Un an après avoir cherché à nous motiver, Young Jeezy cherche cette fois à nous inspirer, à l'occasion de son second album officiel. La nuance peut paraître subtile, et de fait, ce nouveau projet chez Def Jam ressemble beaucoup au précédent. Puisqu'il s'agit d'un blockbuster venu confirmer le succès de l'année précédente, quelques grands noms viennent se joindre à la nouvelle figure d'Atlanta, comme Timbaland, Cool & Dre et, côté R&B, R. Kelly et Keyshia Cole. Mais pour l'essentiel, c'est toujours la même équipe à la production, Shawty Redd en premier lieu, mais aussi Midnight Black, J.U.S.T.I.C.E. League, Don Cannon, Mr. Collipark, Drumma Boy... C'est aussi toujours la même musique, celle d'un vieux prédicateur sudiste qui, plutôt que prêcher la bonne parole, se serait mis en tête de libérer les hommes par le trafic de drogue.

YOUNG JEEZY - Thug Motivation 102: The Inspiration

Il n'y a qu'à écouter le refrain de la première piste de The Inspiration, "Hypnotize", pour le réaliser. Se présentant comme un professeur d'un type très particulier, s'exprimant sur les synthétiseurs vibrionnant de circonstance, il y clame : "now I command you niggas to get money". "Maintenant les négros, je vous ordonne de faire de l'argent". Il y dit aussi "Jeezy said", comme d'autres auraient dit "Jesus said", jouant sur la proximité sonore entre son nom et celui du Christ, avant de chanter gaillardement sa propre gloire. Et tout cela est décliné au travers d'une succession incessante de punchlines, comme quand, sur "Streets on Lock", il accuse son grand rival Gucci Mane d'être gay parce qu'il a pris pour nom la marque d'un sac à main…

De sa voix éraillée, avec ses interjections habituelles, Jeezy nous vante toujours une vie organisée en deux moments : le deal le jour, le club la nuit ("Go Getta"). Quant aux synthés de Shawty Redd et des autres, ils sont toujours les mêmes, scintillants, flamboyants, rutilants, avec un systématisme qui vire à la formule. Et quand ils ne suffisent pas, Drumma Boy y ajoute une guitare rock toute baveuse ("I'm the Realest"), DJ Toomp en fait autant ("I Got Money") et Mr. Collipark joue d'une trompette pimpante ("What You Talkin’ Bout"), histoire d'accentuer le propos. C'est soutenu, avec parfois une tournure frénétique et hypnotique qui annonce l'époque à venir de Waka Flocka Flame, comme avec l'égo-trip virevoltant de “J.E.E.Z.Y.”.

Et pourtant, tout cet éclat, tous ces morceaux qui brillent comme des lingots d'or massif, tous ces titres qui scintillent à la manière de montres hors de prix, sont ternis parfois par des moments plus glauques et pessimistes.

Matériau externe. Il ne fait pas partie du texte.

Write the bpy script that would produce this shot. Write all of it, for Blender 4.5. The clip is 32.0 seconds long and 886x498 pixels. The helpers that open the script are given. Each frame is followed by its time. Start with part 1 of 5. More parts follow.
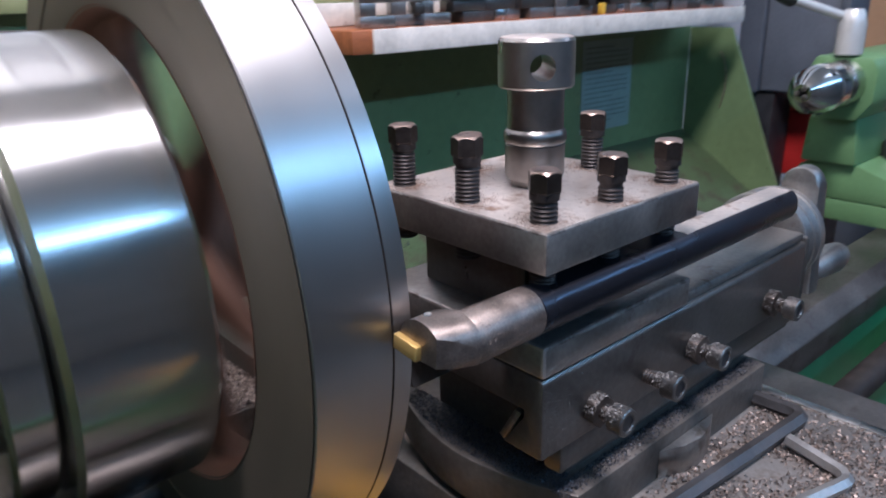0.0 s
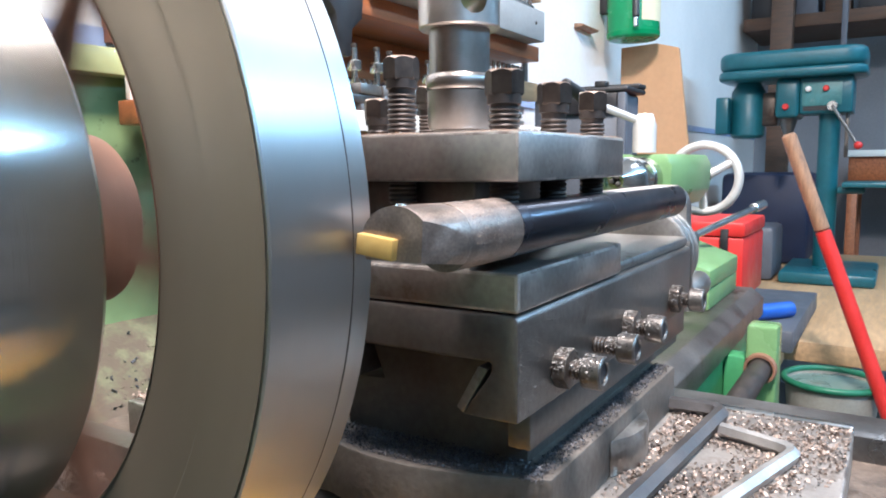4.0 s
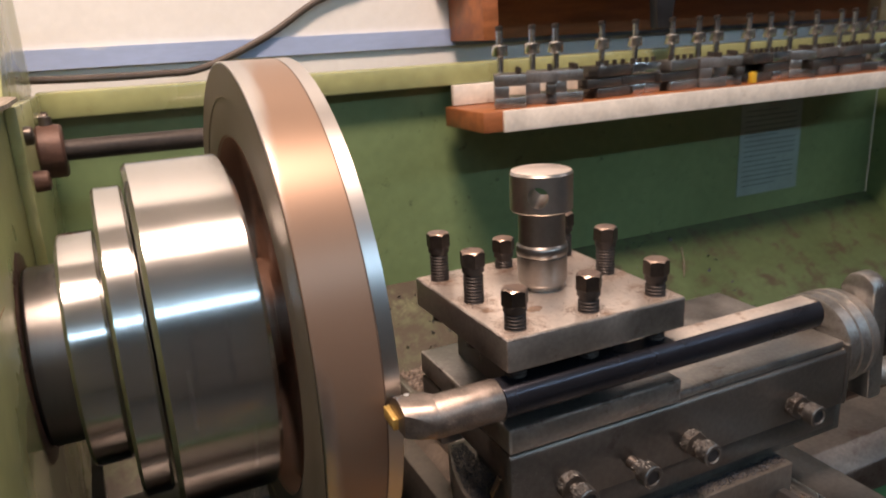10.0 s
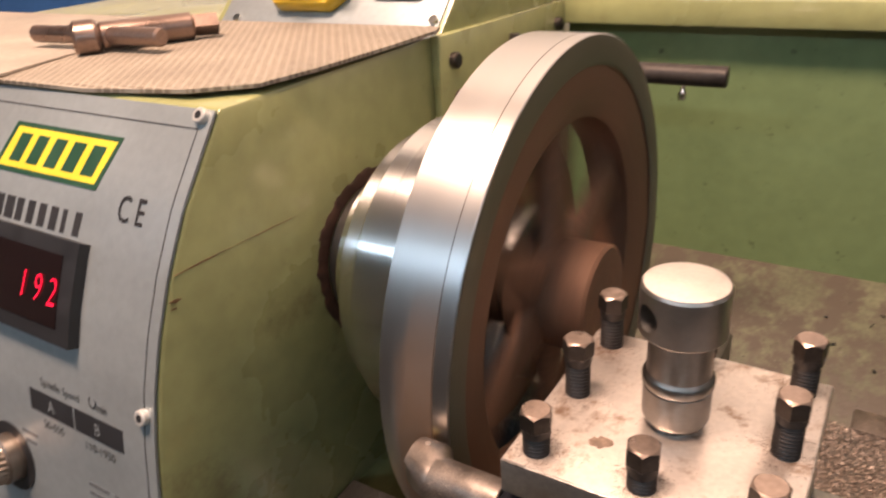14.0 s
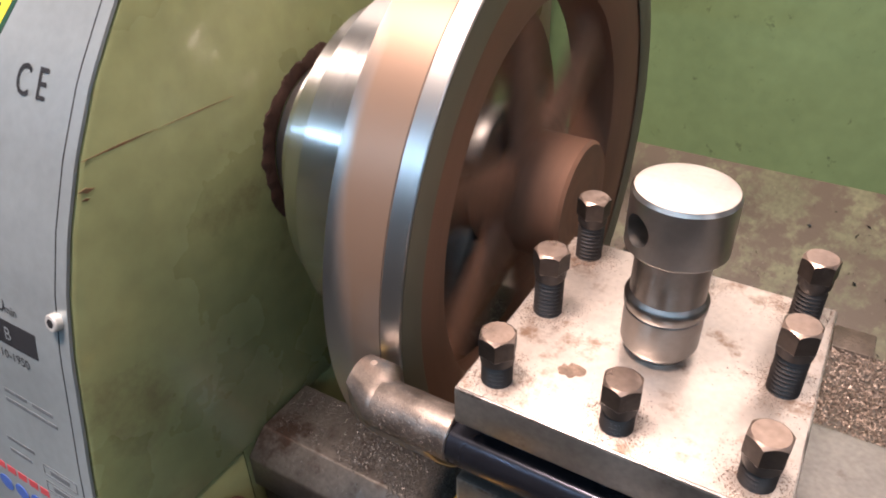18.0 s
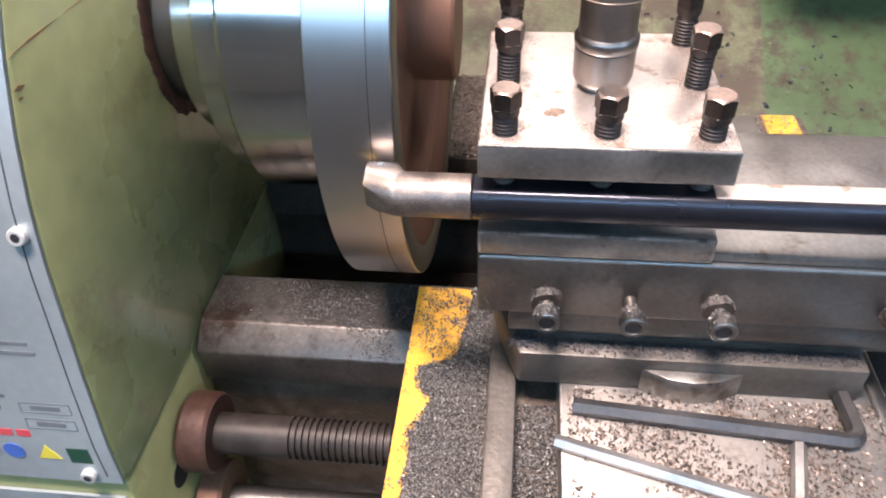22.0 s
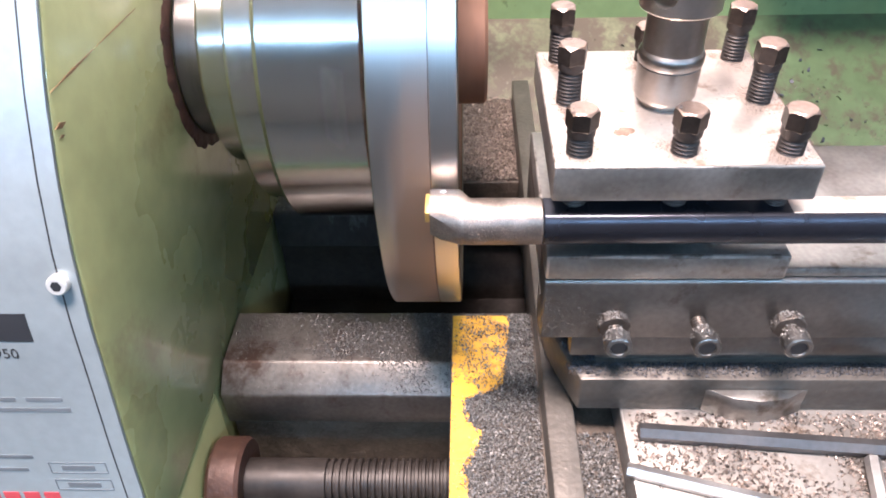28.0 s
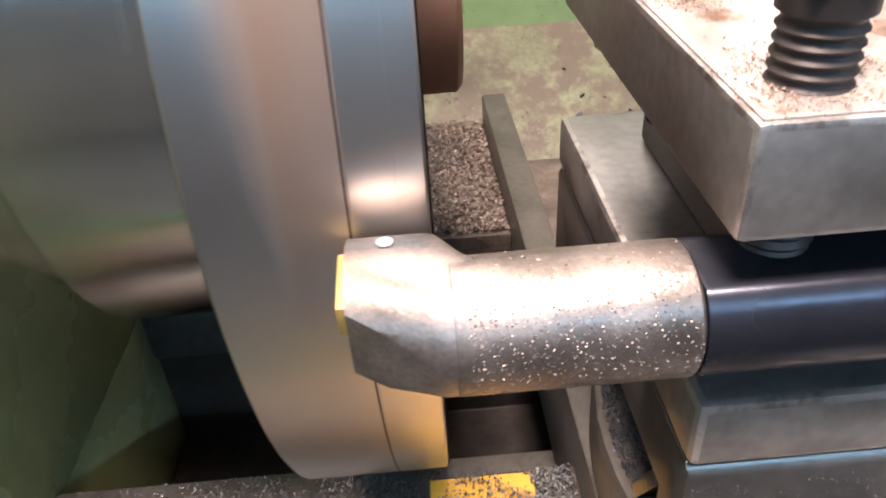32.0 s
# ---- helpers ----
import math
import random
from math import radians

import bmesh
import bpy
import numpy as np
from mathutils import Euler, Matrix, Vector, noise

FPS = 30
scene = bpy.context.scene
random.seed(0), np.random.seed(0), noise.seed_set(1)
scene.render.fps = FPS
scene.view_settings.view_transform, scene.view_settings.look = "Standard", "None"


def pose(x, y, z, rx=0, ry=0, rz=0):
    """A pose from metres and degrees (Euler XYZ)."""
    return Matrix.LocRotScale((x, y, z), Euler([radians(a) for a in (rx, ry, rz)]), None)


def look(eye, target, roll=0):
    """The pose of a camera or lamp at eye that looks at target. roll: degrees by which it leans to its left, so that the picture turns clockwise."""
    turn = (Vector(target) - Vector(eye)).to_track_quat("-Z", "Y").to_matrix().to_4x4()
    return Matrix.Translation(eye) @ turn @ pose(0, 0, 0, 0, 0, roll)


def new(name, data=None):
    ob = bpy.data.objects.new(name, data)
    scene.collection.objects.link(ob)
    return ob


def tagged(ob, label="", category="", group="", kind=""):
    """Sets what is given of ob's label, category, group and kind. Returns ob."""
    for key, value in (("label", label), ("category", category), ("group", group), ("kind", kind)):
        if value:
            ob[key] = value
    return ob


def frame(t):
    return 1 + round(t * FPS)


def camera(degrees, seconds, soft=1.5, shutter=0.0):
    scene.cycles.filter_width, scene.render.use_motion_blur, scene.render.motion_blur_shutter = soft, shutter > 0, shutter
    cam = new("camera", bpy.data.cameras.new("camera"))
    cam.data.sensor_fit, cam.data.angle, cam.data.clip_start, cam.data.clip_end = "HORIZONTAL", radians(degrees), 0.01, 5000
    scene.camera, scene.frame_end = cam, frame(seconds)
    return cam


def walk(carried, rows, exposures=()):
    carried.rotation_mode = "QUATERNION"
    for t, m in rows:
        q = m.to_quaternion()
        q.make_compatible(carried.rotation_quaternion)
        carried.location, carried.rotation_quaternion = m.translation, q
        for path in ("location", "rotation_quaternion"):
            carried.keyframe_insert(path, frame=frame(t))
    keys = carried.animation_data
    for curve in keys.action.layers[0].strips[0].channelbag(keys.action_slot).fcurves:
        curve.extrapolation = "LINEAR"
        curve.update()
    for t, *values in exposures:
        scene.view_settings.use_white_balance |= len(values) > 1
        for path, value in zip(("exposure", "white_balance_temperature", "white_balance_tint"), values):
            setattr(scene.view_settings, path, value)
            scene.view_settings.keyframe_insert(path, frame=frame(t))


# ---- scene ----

On entrevoit la face noire du trafic de crack sur le cruel "Dreamnin'", où Young Jeezy met en regard sa profession de dealer et l'addiction de sa mère. Et la mort violente est au coin de la rue d'après "Bury me a G", un titre où il est question de mourir avec autant de classe qu'on a vécu. Même l'enthousiaste "I Luv It" comporte une ligne sur le mauvais sort, morts ou en prison, réservé aux hommes noirs à travers le monde.

The Inspiration n'en est pas moins, en majeure partie, un calque de l'album précédent. Il en est une version dégradée. Il recèle des morceaux entrainants comme les singles "I Luv It" et "Go Getta", des hymnes hauts en couleur comme "I Got Money", avec T.I., et d'autres très grands moments comme ce "Bury me a G" magnifié par un sample de Millie Jackson. Tous ces épisodes, ainsi que quelques autres, suffisent à en faire un très bon album, et à justifier qu'il ait été numéro 1 des ventes la semaine de sa sortie. Même si son prédécesseur, lui, à deux doigts de la perfection malgré ses quelques longueurs, n'a quasiment que des titres de cet acabit.